One day, an unexpected phone call arrived from Patience’s brother, who invited her to Nigeria to attend her nephew’s baptism. When she returned, there was nobody to welcome her. The door was shut, the phone disconnected. “Even today, nobody answers me, nobody gave me back my belongings. That garage, where I was prisoner for years, still holds the remains of my past life, my computer, my jewels, my songs, my clothes”.

“There is very little left of the cheerful and carefree little girl I was, for too long I believed I was born in the wrong place, in the wrong era, in the wrong world. Deprived of everything, without work, I had to leave again: I had heard of a place in Apulia where
there was work in the tomato harvesting”.
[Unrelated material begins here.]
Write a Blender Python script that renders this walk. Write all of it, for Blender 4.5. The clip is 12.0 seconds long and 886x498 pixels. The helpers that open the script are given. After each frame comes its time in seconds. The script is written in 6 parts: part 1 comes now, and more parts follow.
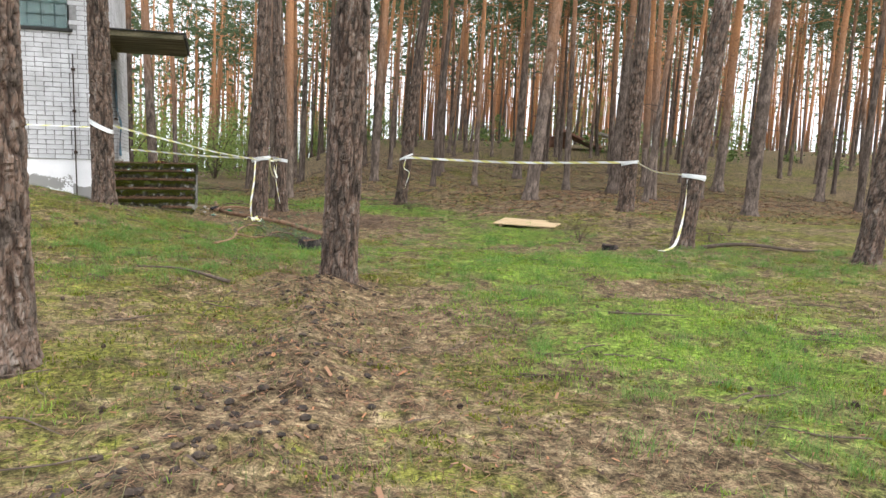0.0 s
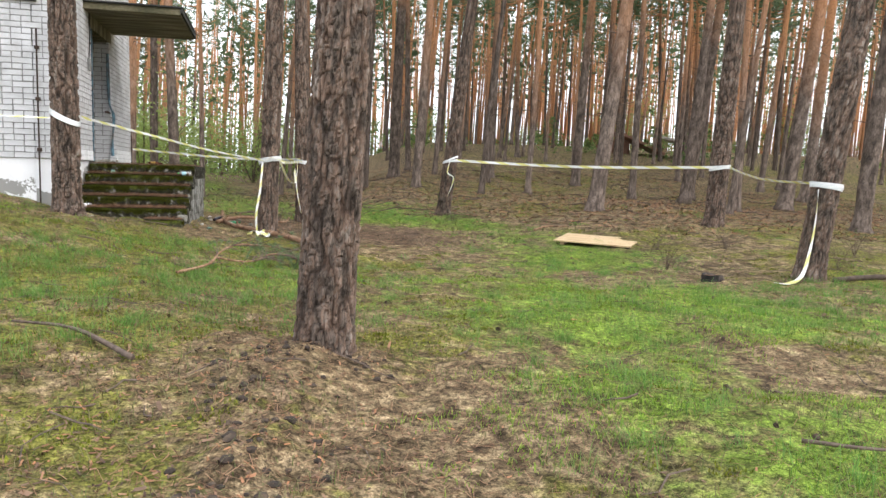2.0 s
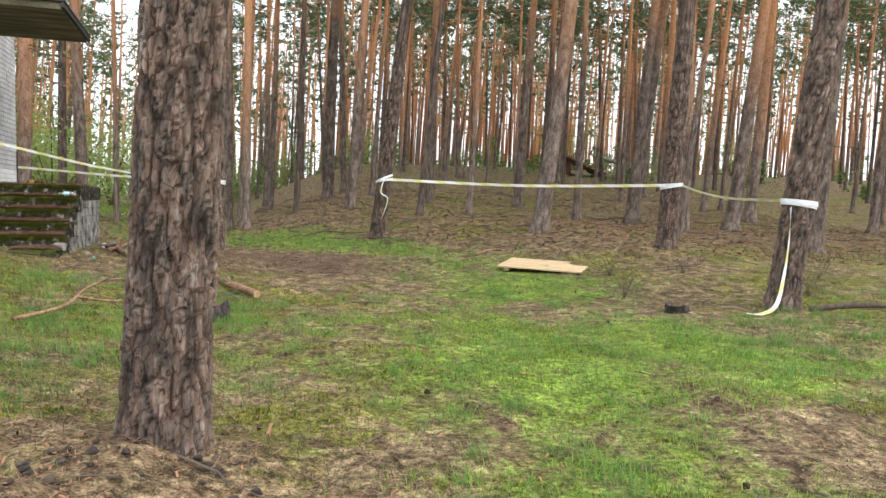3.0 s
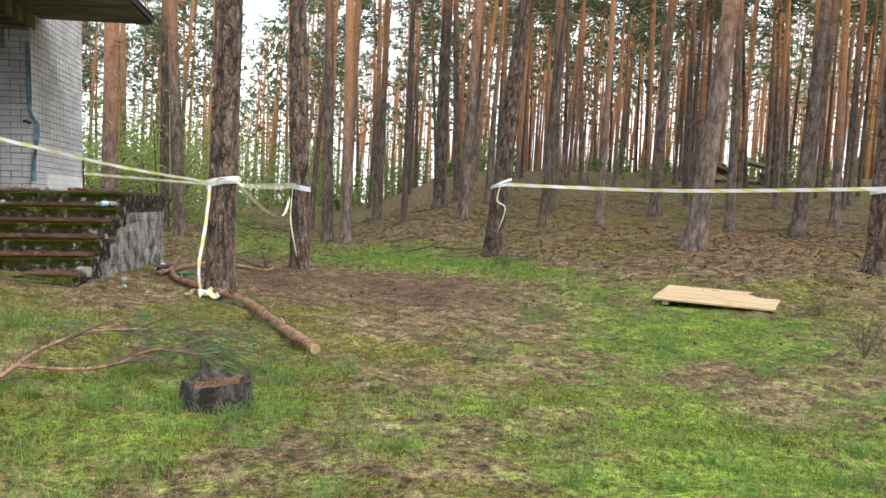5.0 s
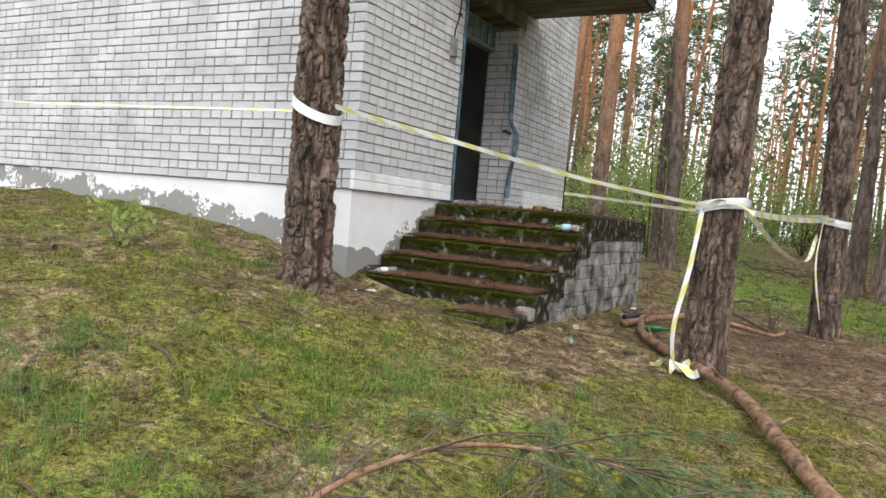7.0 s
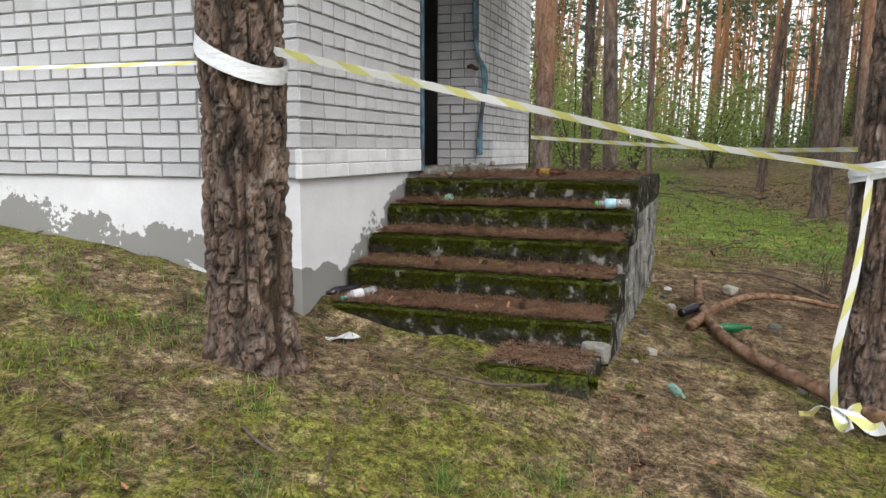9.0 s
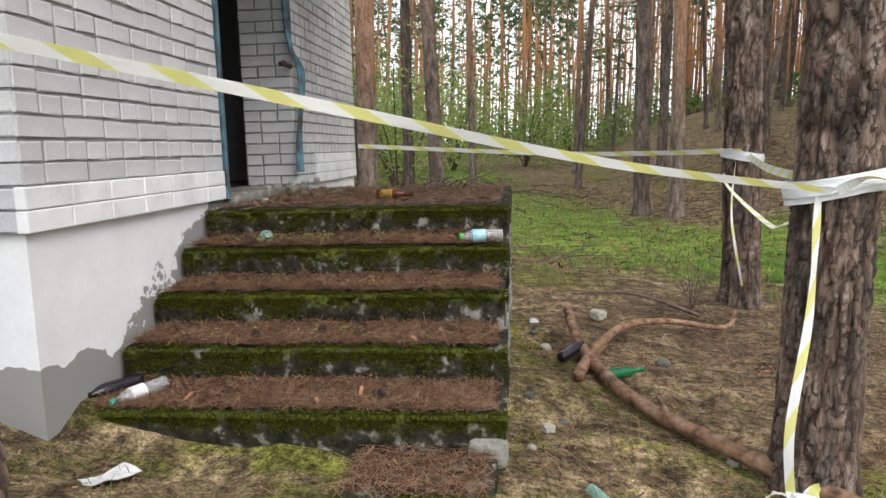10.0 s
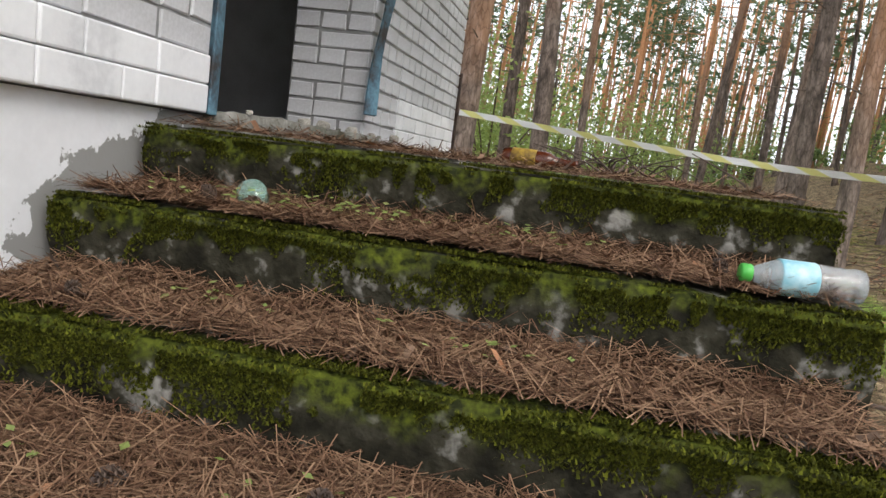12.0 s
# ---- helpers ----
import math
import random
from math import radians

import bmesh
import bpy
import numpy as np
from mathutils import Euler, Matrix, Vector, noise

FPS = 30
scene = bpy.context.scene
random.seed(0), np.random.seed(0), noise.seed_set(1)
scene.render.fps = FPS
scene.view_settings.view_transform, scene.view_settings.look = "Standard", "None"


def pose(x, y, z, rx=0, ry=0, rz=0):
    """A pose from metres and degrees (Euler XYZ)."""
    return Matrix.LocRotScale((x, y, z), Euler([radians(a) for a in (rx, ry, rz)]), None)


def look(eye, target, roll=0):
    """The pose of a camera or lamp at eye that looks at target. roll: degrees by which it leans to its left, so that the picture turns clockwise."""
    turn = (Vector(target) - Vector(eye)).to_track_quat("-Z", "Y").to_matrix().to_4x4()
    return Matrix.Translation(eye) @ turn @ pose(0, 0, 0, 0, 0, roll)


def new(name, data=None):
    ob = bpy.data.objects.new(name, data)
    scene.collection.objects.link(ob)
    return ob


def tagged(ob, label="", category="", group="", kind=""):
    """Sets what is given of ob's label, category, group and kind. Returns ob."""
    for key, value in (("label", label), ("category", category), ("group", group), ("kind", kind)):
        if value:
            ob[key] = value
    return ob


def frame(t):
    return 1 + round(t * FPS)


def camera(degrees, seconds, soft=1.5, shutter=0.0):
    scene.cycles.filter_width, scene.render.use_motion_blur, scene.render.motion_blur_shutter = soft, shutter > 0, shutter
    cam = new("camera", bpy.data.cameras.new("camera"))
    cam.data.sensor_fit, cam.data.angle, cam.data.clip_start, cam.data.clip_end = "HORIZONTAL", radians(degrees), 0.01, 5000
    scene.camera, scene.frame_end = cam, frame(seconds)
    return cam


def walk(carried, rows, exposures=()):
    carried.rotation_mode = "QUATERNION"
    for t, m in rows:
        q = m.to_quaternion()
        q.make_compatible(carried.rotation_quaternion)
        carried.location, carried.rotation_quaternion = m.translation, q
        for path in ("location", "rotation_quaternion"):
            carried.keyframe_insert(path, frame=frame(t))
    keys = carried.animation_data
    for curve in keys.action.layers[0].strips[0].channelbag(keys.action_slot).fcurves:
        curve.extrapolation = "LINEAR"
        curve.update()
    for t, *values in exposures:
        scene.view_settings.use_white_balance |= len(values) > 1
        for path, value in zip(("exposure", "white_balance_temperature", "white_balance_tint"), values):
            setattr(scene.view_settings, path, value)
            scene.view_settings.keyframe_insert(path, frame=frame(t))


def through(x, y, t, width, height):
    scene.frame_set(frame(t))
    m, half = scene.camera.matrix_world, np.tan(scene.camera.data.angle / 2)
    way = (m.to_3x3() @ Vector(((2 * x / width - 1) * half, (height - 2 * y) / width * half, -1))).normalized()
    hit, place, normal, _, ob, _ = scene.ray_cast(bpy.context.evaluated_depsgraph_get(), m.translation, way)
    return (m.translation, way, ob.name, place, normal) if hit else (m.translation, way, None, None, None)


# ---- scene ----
cam = camera(63.0, 12.0)
PATH = [
    (0, (1.774, -2.765, 1.565), (2.375, -0.869, 1.357), 1.1),
    (0.5, (2.019, -2.042, 1.533), (2.499, -0.113, 1.317), 1.6),
    (1, (2.247, -1.314, 1.557), (2.579, 0.644, 1.316), 2.0),
    (1.5, (2.412, -0.612, 1.534), (2.733, 1.347, 1.292), 1.5),
    (2, (2.663, 0.091, 1.558), (3.135, 2.025, 1.363), 1.5),
    (2.5, (2.945, 0.738, 1.525), (3.529, 2.646, 1.394), 1.4),
    (2.7, (3.063, 1.03, 1.519), (3.685, 2.926, 1.387), 1.2),
    (4.3, (3.7, 3.287, 1.52), (4.286, 5.195, 1.4), 0.7),
    (4.5, (3.767, 3.553, 1.515), (4.283, 5.482, 1.393), 0.8),
    (5, (3.884, 4.292, 1.539), (4.195, 6.265, 1.426), 1.0),
    (5.5, (3.944, 4.954, 1.553), (4.024, 6.949, 1.454), 1.9),
    (6, (3.913, 5.698, 1.563), (3.715, 7.686, 1.487), 3.0),
    (6.5, (3.796, 6.324, 1.549), (3.235, 8.242, 1.485), 4.1),
    (7, (3.522, 6.937, 1.552), (2.558, 8.687, 1.455), 4.9),
    (7.2, (3.367, 7.112, 1.546), (2.281, 8.788, 1.439), 5.7),
    (8.8, (1.968, 8.4, 1.867), (1.125, 10.195, 1.601), -0.0),
    (9, (1.859, 8.579, 1.874), (1.174, 10.438, 1.6), 0.1),
    (9.5, (1.602, 9.083, 1.92), (1.258, 11.032, 1.632), -0.4),
    (10, (1.456, 9.72, 1.968), (1.247, 11.69, 1.693), -1.6),
    (10.5, (1.325, 10.265, 1.965), (1.086, 12.236, 1.728), -1.1),
    (11, (1.196, 10.856, 1.951), (0.815, 12.809, 1.76), -0.4),
    (11.5, (1.073, 11.369, 1.881), (0.548, 13.287, 1.674), 2.2),
    (12, (0.872, 11.95, 1.66), (0.478, 13.896, 1.412), 7.3),
]
EXPOSURES = [(0.0, 0.62), (2.5, 0.70), (6.0, 0.56), (9.0, 0.29), (10.5, 0.58), (12.0, 0.54)]
walk(cam, [(t, look(eye, target, roll)) for t, eye, target, roll in PATH], EXPOSURES)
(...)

In Apulia, “the most brutal stage of my desperate search for happiness” awaited her: the runway of Borgo Mezzanone. “A huge expanse of makeshift homes made of cardboard, wood and sheet metal stretched out before my eyes; I couldn’t see the end of it. Bycicles, so many bycicles. It was a crucible of people from all nations, all in desperate search of something. Some remain on the runway for a short time, some stay forever, I was shivering at the mere idea of spending my whole life in the ghetto. I am a private woman and I tried to stay out of trouble, but trouble found me anyway. To sleep on the runway, in a cardboard house, I payed 5 euros per night. During my first night there, someone stole my cell phone, the little black box that was the access to all my loved ones: my family didn’t hear anything from me for two years. Shortly after, my residence permit expired and I became an illegal immigrant, a ghost without an identity”.

There Patience worked in the fields, during the seasonal harvests and risked her life twice: freezed to death during the frost of 2017, and later due to a fire, caused by a charcoal candle she used to warm up. “The memory of the flames flaring up a few inches away from my face, while I wanted to scream but I couldn’t even let out a wheeze, is vivid”.

But what seemed like a journey towards endless suffering, encounters an unexpected breakthrough. Patience meets Dina, a volunteer who helps her obtain her documents and to file a lawsuit against the family who had left her out on the street in Sicily: “They
owe me 18.000 euros, but I have not received anything to date”.

Today, Patience has left the Runway, she has found a job in a factory, with a regular contract. She’s happy. She’s free. She lives in a rented house in Borgo Mezzanone and returns to the Runway only to take care of her dogs. Furthermore, she joined the association Ufficio Migrantes as a mediator between the inhabitants of the ghetto and the association, to help those who, just as happened to her, are struggling. “I’m not exactly a lawyer, but as far as is within my capacity, I commit myself so that the voices of those left at the side can be heard and to make sure that, although many of us don’t even exist for the Registry Office, they keep existing as people, as a part of the community, and as such, are safeguarded and assisted”.

With the “Alter Ego” association, she is planning to set up an Italian language school for the inhabitants of the ghetto, who often struggle with the language and are unable to express their needs.
“A few years ago, if someone had asked me to portray my life, to capture it in a click, I would have collected images of the Runway, of my wooden house, of a difficult past. Today, however, each of those shots contain a tiny bit of my effort, of the small victories I can glory in, of my new, normal life. I don’t know whether this is a story of rebound or not, but it is undoubtedly a story of sacrifices, the path I walked on my own two feet to get here, of the battles I had to fight alone, of the small victories I can be happy with, of the happines I feel because now I can tell you this story. As for my past, I bring with me some songs, many faces, and the awareness that I made it. This is my story and I thank God for bringing me here”.